▶ WHAT TO WORK ON
Starting at the line containing "import random", please quote every line up to and including the line containing "radians(degrees), 0.01, 5000", exactly, and nothing beyond.

▶ TASK MATERIAL
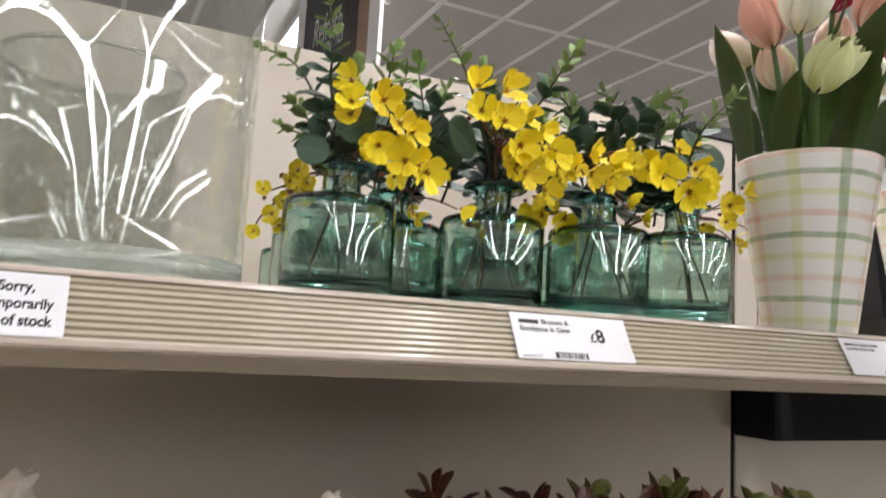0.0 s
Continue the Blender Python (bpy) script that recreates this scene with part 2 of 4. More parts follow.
def thin_glass(name, colour, gloss, scale, bump, drawn, low=0.05, high=0.7, power=3.0, bends=False):
    """Blown glass wall: light passes straight through, the rippled skin mirrors more towards the edges."""
    m = glass_material(name, colour, 0.0, scale, bump, drawn)
    n, link, b = nodes_of(m)
    normal = b.inputs["Normal"].links[0].from_socket
    clear = n.new("ShaderNodeBsdfRefraction" if bends else "ShaderNodeBsdfTransparent")
    clear.inputs[0].default_value = (*colour, 1)
    if bends:
        clear.inputs["Roughness"].default_value, clear.inputs["IOR"].default_value = 0.0, 1.45
        link(normal, clear.inputs["Normal"])
    shine = n.new("ShaderNodeBsdfGlossy")
    shine.inputs["Color"].default_value, shine.inputs["Roughness"].default_value = (*gloss, 1), 0.02
    link(normal, shine.inputs["Normal"])
    lw = n.new("ShaderNodeLayerWeight")
    lw.inputs["Blend"].default_value = 0.5
    link(normal, lw.inputs["Normal"])
    p = n.new("ShaderNodeMath"); p.operation = "POWER"; p.inputs[1].default_value = power
    link(lw.outputs["Facing"], p.inputs[0])
    k = n.new("ShaderNodeMath"); k.operation = "MULTIPLY_ADD"; k.inputs[1].default_value, k.inputs[2].default_value = high, low
    link(p.outputs[0], k.inputs[0])
    both = n.new("ShaderNodeMixShader")
    link(k.outputs[0], both.inputs[0])
    link(clear.outputs[0], both.inputs[1])
    link(shine.outputs[0], both.inputs[2])
    link(both.outputs[0], n["Material Output"].inputs["Surface"])
    return m


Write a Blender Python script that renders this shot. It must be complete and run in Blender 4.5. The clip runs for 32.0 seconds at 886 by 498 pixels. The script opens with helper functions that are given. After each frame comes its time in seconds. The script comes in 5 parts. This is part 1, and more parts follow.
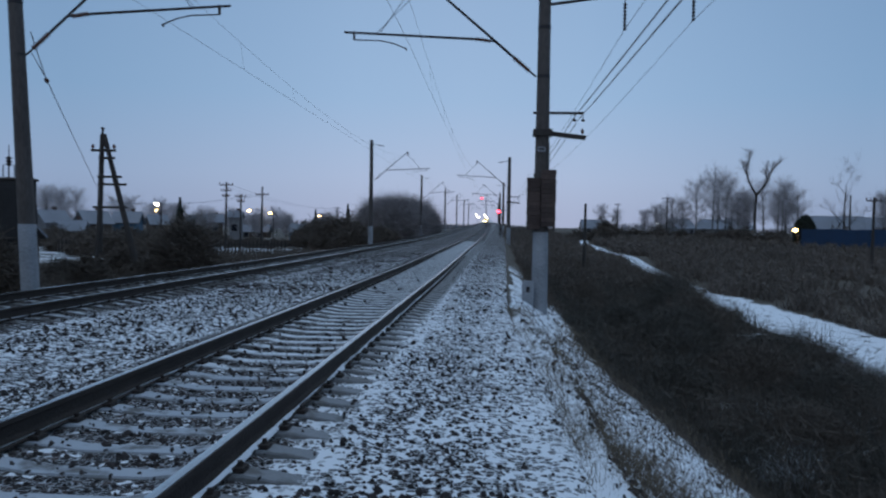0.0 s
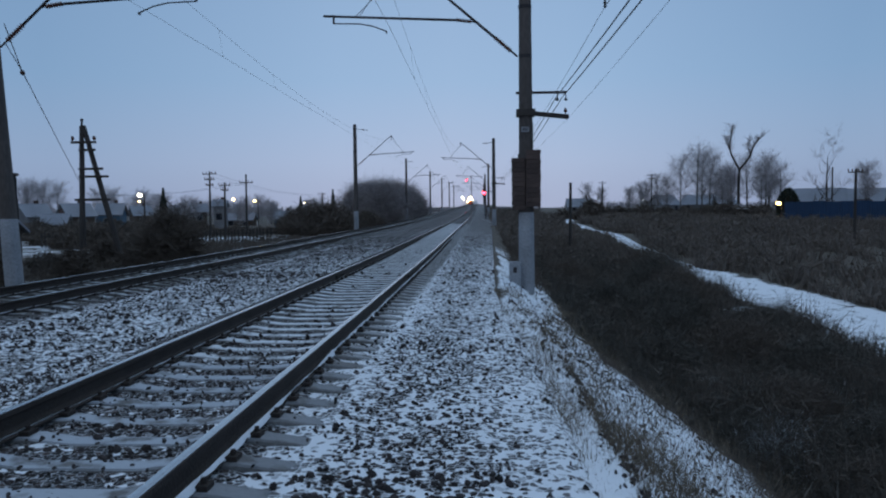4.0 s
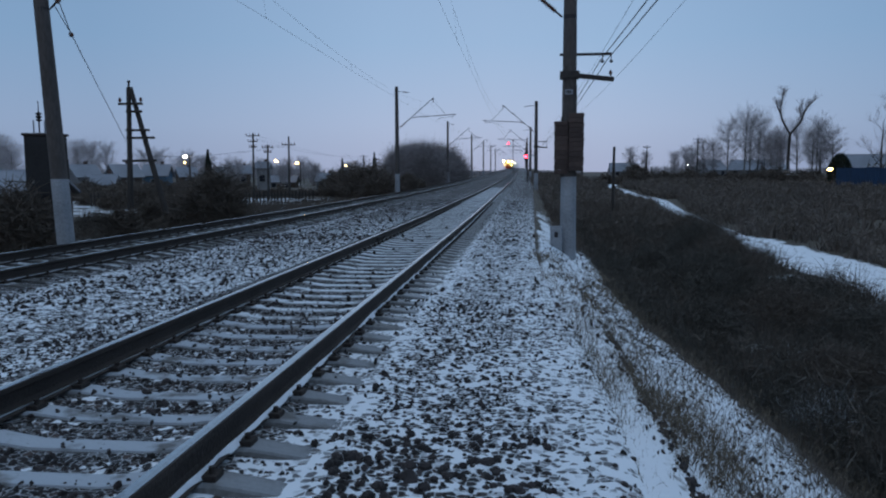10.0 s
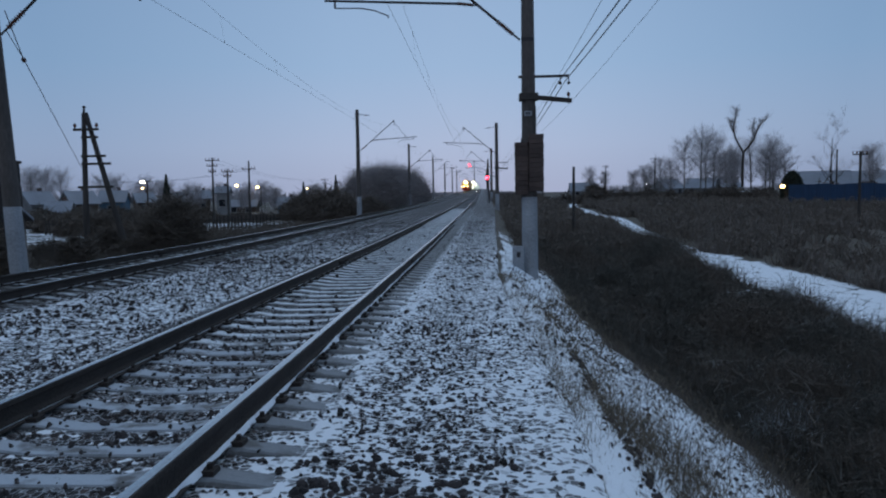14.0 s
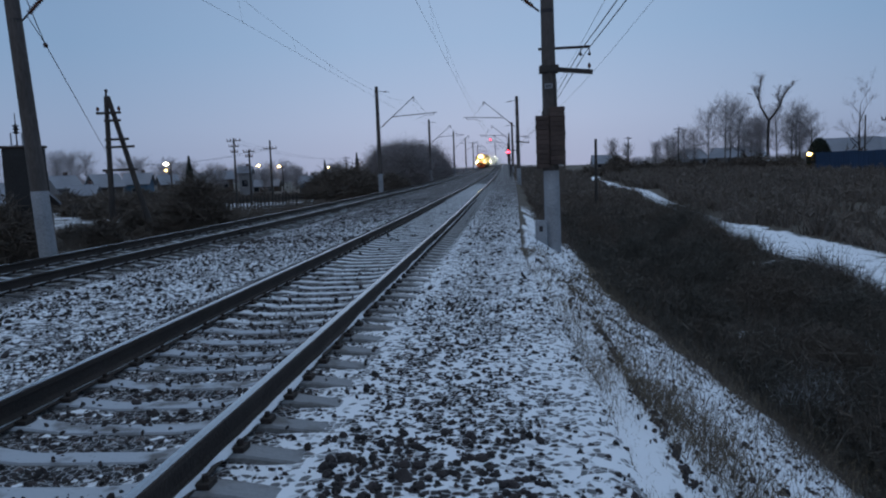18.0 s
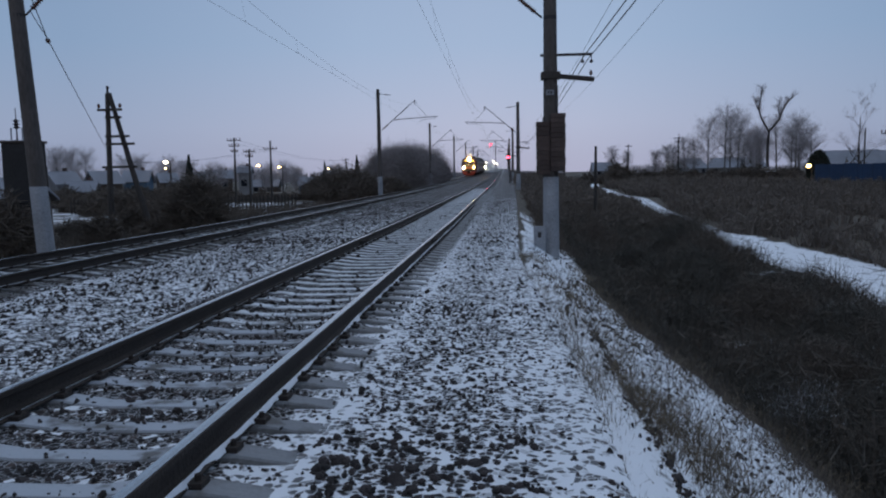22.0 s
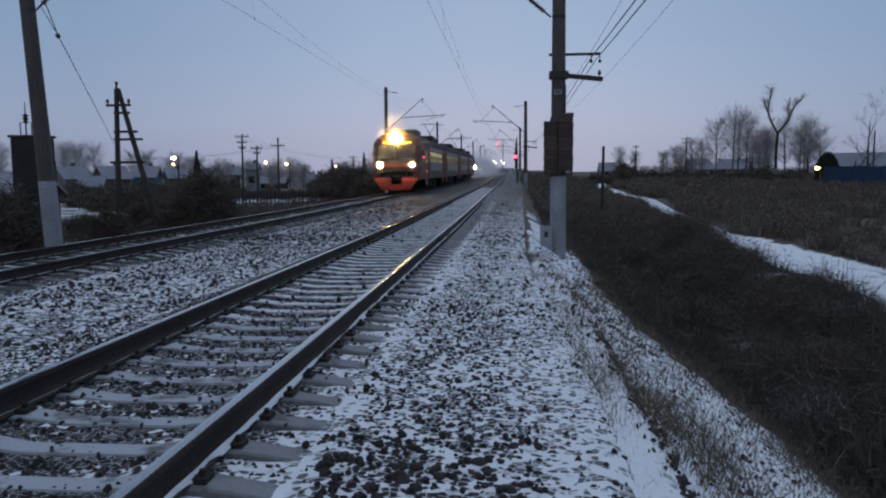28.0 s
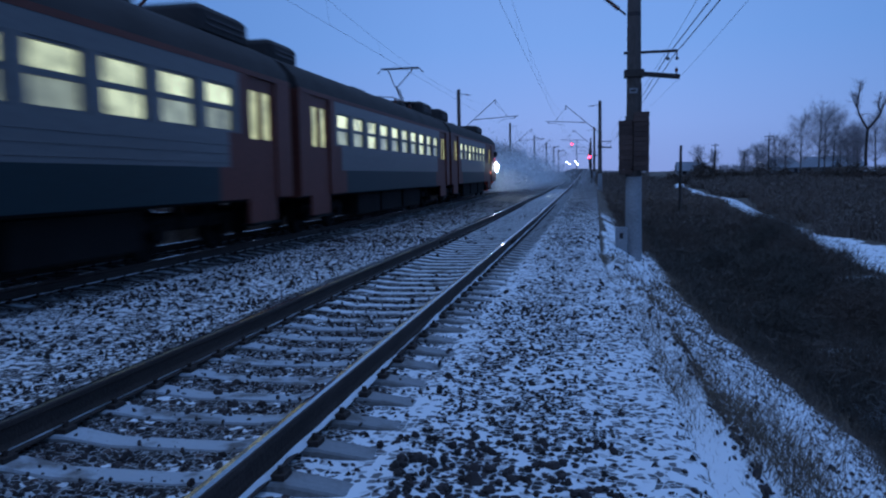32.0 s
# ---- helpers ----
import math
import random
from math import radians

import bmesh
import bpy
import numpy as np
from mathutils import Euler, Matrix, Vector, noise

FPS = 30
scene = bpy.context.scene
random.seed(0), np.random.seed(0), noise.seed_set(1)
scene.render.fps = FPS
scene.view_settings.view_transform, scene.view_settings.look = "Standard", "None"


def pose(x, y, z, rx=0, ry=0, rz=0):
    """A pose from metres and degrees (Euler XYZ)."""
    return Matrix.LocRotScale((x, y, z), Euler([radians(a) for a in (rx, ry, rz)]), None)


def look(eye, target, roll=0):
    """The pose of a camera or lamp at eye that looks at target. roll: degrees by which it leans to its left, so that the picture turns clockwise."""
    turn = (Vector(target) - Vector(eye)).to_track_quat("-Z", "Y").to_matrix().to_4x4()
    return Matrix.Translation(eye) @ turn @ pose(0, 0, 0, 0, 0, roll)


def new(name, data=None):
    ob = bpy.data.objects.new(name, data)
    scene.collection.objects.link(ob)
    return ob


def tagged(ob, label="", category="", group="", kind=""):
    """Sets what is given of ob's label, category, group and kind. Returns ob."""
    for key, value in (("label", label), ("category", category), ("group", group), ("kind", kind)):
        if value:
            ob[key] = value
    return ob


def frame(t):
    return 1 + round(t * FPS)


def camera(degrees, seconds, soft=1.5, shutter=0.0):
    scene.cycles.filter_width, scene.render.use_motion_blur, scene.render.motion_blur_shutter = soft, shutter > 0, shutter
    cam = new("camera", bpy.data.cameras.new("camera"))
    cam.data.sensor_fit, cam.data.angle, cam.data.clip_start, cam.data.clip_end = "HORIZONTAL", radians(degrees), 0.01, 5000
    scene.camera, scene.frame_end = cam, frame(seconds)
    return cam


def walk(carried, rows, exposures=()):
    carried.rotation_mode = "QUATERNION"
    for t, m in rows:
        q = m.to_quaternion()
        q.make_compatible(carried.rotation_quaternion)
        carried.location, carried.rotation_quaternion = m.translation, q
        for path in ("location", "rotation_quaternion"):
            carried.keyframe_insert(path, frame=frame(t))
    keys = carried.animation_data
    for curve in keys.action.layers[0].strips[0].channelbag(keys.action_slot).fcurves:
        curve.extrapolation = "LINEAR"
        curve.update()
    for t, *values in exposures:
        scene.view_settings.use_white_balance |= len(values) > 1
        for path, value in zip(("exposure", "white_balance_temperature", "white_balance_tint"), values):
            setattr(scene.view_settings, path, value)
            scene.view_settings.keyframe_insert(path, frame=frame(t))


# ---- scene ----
# Track axes: y runs along the line, x across it; z = 0 is the top of the rails.
cam = camera(59.5, 32.0, soft=2.1, shutter=0.6)
EYE_Z = 1.40
# seconds, then the camera's turn about x, y and z in degrees: a phone held by hand from one spot
ROWS = [
    (0, 88.29, -0.90, 4.61), (0.5, 86.89, -0.27, 3.20), (1, 85.72, -1.46, 4.79), (1.5, 85.94, -0.63, 4.55), (2, 85.83, 0.03, 5.01),
    (2.5, 86.08, 0.30, 5.01), (3, 87.42, 0.48, 3.95), (3.5, 86.98, 0.84, 3.56), (5.5, 87.26, -0.28, 3.98), (6, 87.00, -0.56, 4.16),
    (6.5, 87.09, -0.39, 3.52), (7, 85.83, -0.50, 3.25), (7.5, 87.54, -1.03, 3.45), (8, 87.33, -0.82, 3.61), (8.5, 85.72, -0.24, 3.66),
    (9, 85.85, -0.50, 4.24), (9.5, 85.52, -0.49, 4.77), (10, 84.36, 0.28, 6.59), (10.5, 85.35, -0.22, 4.67), (11, 85.93, 0.11, 4.30),
    (11.5, 85.10, 0.99, 4.31), (12, 83.66, 1.34, 4.38), (12.5, 85.27, 1.43, 4.48), (13, 86.37, 0.91, 3.65), (13.5, 85.96, 1.02, 3.52),
    (14, 85.93, 1.08, 3.78), (14.5, 85.91, 1.77, 5.23), (15, 85.70, 1.67, 6.93), (15.5, 84.21, 1.85, 6.03), (17.5, 83.47, 2.29, 5.58),
    (18, 84.19, 2.32, 5.34), (18.5, 84.01, 1.47, 5.44), (19, 85.73, 1.23, 4.05), (19.5, 86.92, 1.39, 4.55), (20, 84.97, 1.90, 5.07),
    (20.5, 85.31, 1.72, 4.96), (21, 84.56, 1.37, 4.87), (21.5, 84.67, 1.14, 5.02), (22, 84.48, 1.10, 5.32), (22.5, 85.11, 0.73, 5.51),
    (23, 85.63, 0.45, 5.53), (23.5, 85.25, 0.41, 6.03), (24, 84.58, -0.02, 5.90), (24.5, 84.25, 0.08, 6.08), (25, 84.44, -0.20, 5.22),
    (25.5, 84.65, 0.23, 5.54), (27.5, 84.50, 0.40, 5.84), (28, 84.38, 0.53, 5.84), (28.5, 84.42, 0.64, 6.58), (29, 84.70, 0.76, 7.43),
    (29.5, 84.70, 0.81, 7.38), (30, 84.72, 0.83, 7.51), (30.5, 84.71, 0.82, 7.98), (31, 84.61, 0.96, 8.95), (31.5, 84.54, 1.44, 9.90),
    (32, 84.59, 1.14, 11.19),
]
# the phone's own auto white balance and exposure drift as the train goes by
EXPOSURES = [(0.0, 0.15, 6000, 2), (9.0, 0.13, 6000, 2), (18.0, 0.10, 6150, 5), (20.0, 0.10, 6250, 6), (23.0, 0.15, 6650, 10), (28.0, 0.09, 6650, 10), (29.4, 0.05, 6550, 10),
             (30.0, -0.05, 5500, 3), (30.5, -0.13, 4800, -1), (31.0, -0.19, 4400, -3), (32.0, -0.22, 4450, 12)]
walk(cam, [(t, pose(0, 0, EYE_Z, a, b, c)) for t, a, b, c in ROWS], EXPOSURES)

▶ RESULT
import random
from math import radians

import bmesh
import bpy
import numpy as np
from mathutils import Euler, Matrix, Vector, noise

FPS = 30
scene = bpy.context.scene
random.seed(0), np.random.seed(0), noise.seed_set(1)
scene.render.fps = FPS
scene.view_settings.view_transform, scene.view_settings.look = "Standard", "None"


def pose(x, y, z, rx=0, ry=0, rz=0):
    """A pose from metres and degrees (Euler XYZ)."""
    return Matrix.LocRotScale((x, y, z), Euler([radians(a) for a in (rx, ry, rz)]), None)


def look(eye, target, roll=0):
    """The pose of a camera or lamp at eye that looks at target. roll: degrees by which it leans to its left, so that the picture turns clockwise."""
    turn = (Vector(target) - Vector(eye)).to_track_quat("-Z", "Y").to_matrix().to_4x4()
    return Matrix.Translation(eye) @ turn @ pose(0, 0, 0, 0, 0, roll)


def new(name, data=None):
    ob = bpy.data.objects.new(name, data)
    scene.collection.objects.link(ob)
    return ob


def tagged(ob, label="", category="", group="", kind=""):
    """Sets what is given of ob's label, category, group and kind. Returns ob."""
    for key, value in (("label", label), ("category", category), ("group", group), ("kind", kind)):
        if value:
            ob[key] = value
    return ob


def frame(t):
    return 1 + round(t * FPS)


def camera(degrees, seconds, soft=1.5, shutter=0.0):
    scene.cycles.filter_width, scene.render.use_motion_blur, scene.render.motion_blur_shutter = soft, shutter > 0, shutter
    cam = new("camera", bpy.data.cameras.new("camera"))
    cam.data.sensor_fit, cam.data.angle, cam.data.clip_start, cam.data.clip_end = "HORIZONTAL", radians(degrees), 0.01, 5000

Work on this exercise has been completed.